## begin DATA PROVIDED

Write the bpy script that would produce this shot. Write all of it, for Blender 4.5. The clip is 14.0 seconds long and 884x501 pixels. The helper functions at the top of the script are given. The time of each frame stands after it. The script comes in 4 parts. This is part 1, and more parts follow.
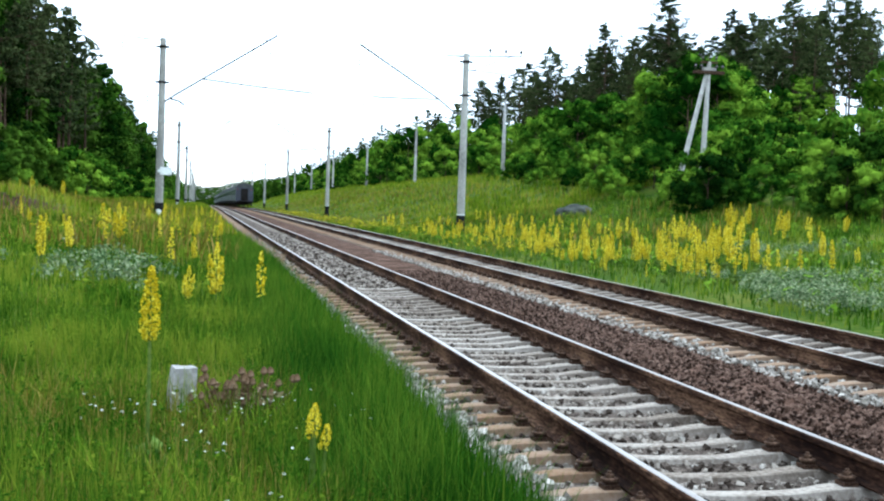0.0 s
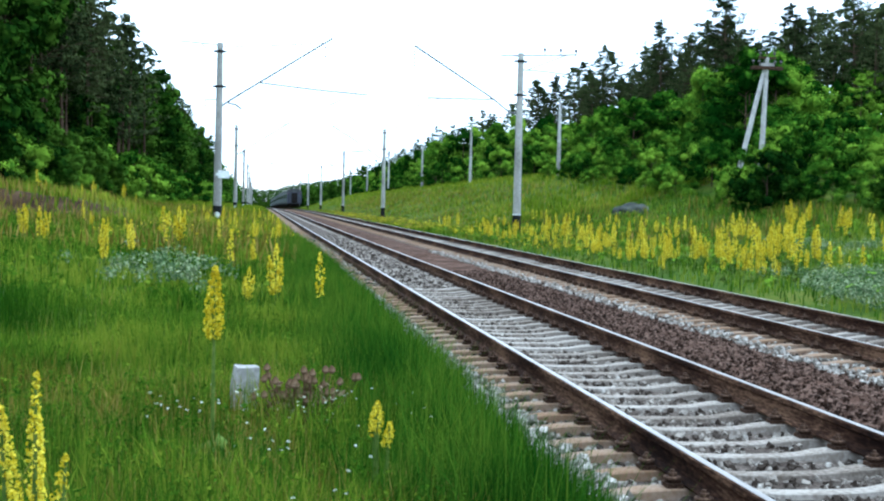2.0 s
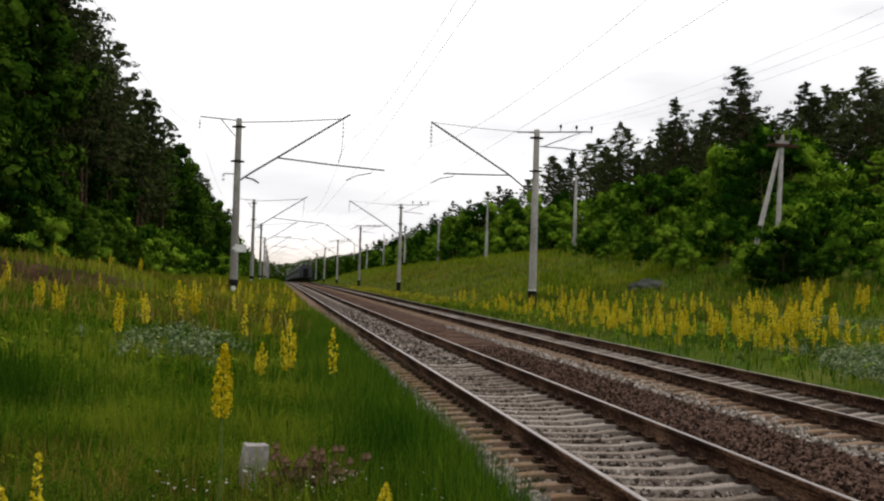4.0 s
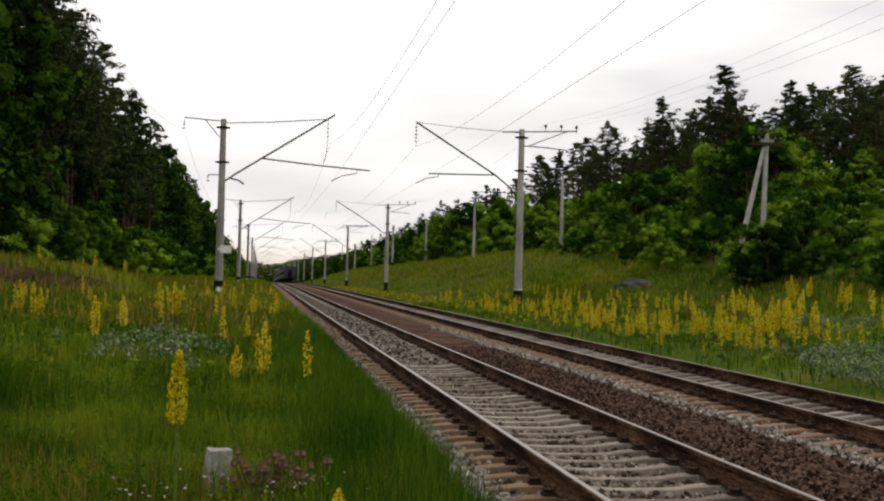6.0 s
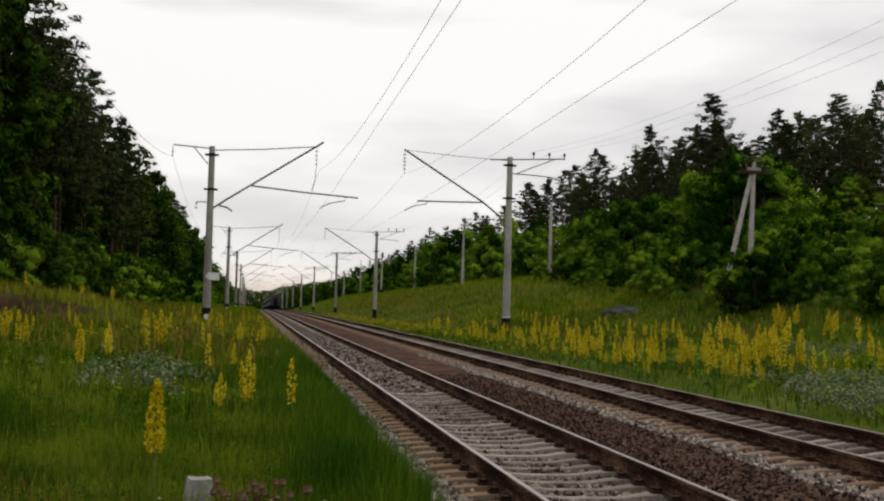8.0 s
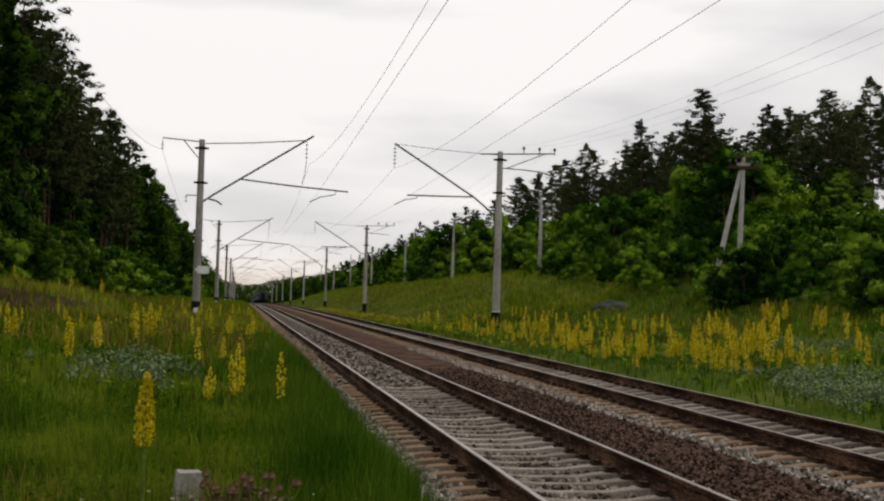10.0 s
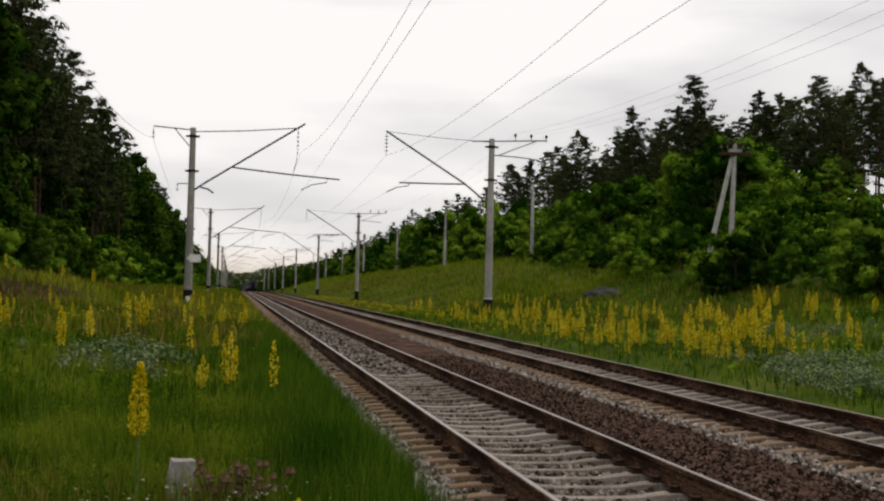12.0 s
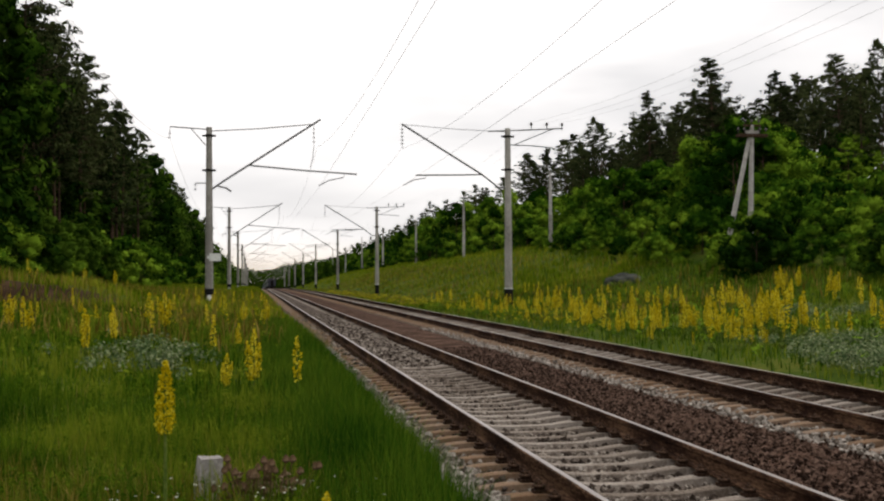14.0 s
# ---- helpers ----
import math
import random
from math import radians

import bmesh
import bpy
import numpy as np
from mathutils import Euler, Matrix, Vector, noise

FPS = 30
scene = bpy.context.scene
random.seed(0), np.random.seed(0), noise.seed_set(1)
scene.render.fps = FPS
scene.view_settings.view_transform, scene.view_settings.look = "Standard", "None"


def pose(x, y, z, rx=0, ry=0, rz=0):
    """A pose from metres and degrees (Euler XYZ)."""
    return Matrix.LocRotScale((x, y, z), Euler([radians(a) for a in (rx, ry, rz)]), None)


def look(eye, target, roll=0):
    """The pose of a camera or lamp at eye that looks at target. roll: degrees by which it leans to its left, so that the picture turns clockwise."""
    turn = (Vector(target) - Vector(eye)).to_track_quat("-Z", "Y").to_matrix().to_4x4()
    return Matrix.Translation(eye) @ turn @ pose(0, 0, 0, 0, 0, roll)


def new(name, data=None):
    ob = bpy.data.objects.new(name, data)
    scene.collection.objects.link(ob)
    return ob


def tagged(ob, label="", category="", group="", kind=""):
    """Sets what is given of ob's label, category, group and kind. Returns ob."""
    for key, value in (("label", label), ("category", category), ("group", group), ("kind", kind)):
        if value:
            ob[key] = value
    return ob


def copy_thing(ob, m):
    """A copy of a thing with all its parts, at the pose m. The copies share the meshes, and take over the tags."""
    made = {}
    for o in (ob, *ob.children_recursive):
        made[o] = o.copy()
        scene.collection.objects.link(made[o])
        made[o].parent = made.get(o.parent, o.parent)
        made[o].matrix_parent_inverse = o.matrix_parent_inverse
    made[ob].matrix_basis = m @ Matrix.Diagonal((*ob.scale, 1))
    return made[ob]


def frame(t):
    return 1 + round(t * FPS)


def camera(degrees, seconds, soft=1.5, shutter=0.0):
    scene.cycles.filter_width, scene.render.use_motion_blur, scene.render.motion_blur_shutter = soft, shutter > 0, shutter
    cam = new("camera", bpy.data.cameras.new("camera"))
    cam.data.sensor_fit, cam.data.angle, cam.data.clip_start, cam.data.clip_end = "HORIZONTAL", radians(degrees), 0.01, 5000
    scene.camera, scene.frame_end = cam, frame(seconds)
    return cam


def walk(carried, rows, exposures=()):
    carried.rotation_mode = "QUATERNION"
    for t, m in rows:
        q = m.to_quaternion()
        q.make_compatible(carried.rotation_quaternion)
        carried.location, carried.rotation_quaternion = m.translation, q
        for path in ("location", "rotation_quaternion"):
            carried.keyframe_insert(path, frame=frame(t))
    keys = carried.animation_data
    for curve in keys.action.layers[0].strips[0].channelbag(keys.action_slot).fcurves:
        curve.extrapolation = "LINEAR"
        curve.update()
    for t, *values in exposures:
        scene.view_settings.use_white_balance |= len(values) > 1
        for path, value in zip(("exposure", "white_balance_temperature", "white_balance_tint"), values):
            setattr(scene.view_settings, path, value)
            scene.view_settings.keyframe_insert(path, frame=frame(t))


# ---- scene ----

## end DATA PROVIDED

Without any pictures, reproduce the lines from the first one in the material through the line that has "turn = (Vector(target)", exactly as they appear.

Write the bpy script that would produce this shot. Write all of it, for Blender 4.5. The clip is 14.0 seconds long and 884x501 pixels. The helper functions at the top of the script are given. The time of each frame stands after it. The script comes in 4 parts. This is part 1, and more parts follow.
0.0 s
2.0 s
4.0 s
6.0 s
8.0 s
10.0 s
12.0 s
14.0 s
# ---- helpers ----
import math
import random
from math import radians

import bmesh
import bpy
import numpy as np
from mathutils import Euler, Matrix, Vector, noise

FPS = 30
scene = bpy.context.scene
random.seed(0), np.random.seed(0), noise.seed_set(1)
scene.render.fps = FPS
scene.view_settings.view_transform, scene.view_settings.look = "Standard", "None"


def pose(x, y, z, rx=0, ry=0, rz=0):
    """A pose from metres and degrees (Euler XYZ)."""
    return Matrix.LocRotScale((x, y, z), Euler([radians(a) for a in (rx, ry, rz)]), None)


def look(eye, target, roll=0):
    """The pose of a camera or lamp at eye that looks at target. roll: degrees by which it leans to its left, so that the picture turns clockwise."""
    turn = (Vector(target) - Vector(eye)).to_track_quat("-Z", "Y").to_matrix().to_4x4()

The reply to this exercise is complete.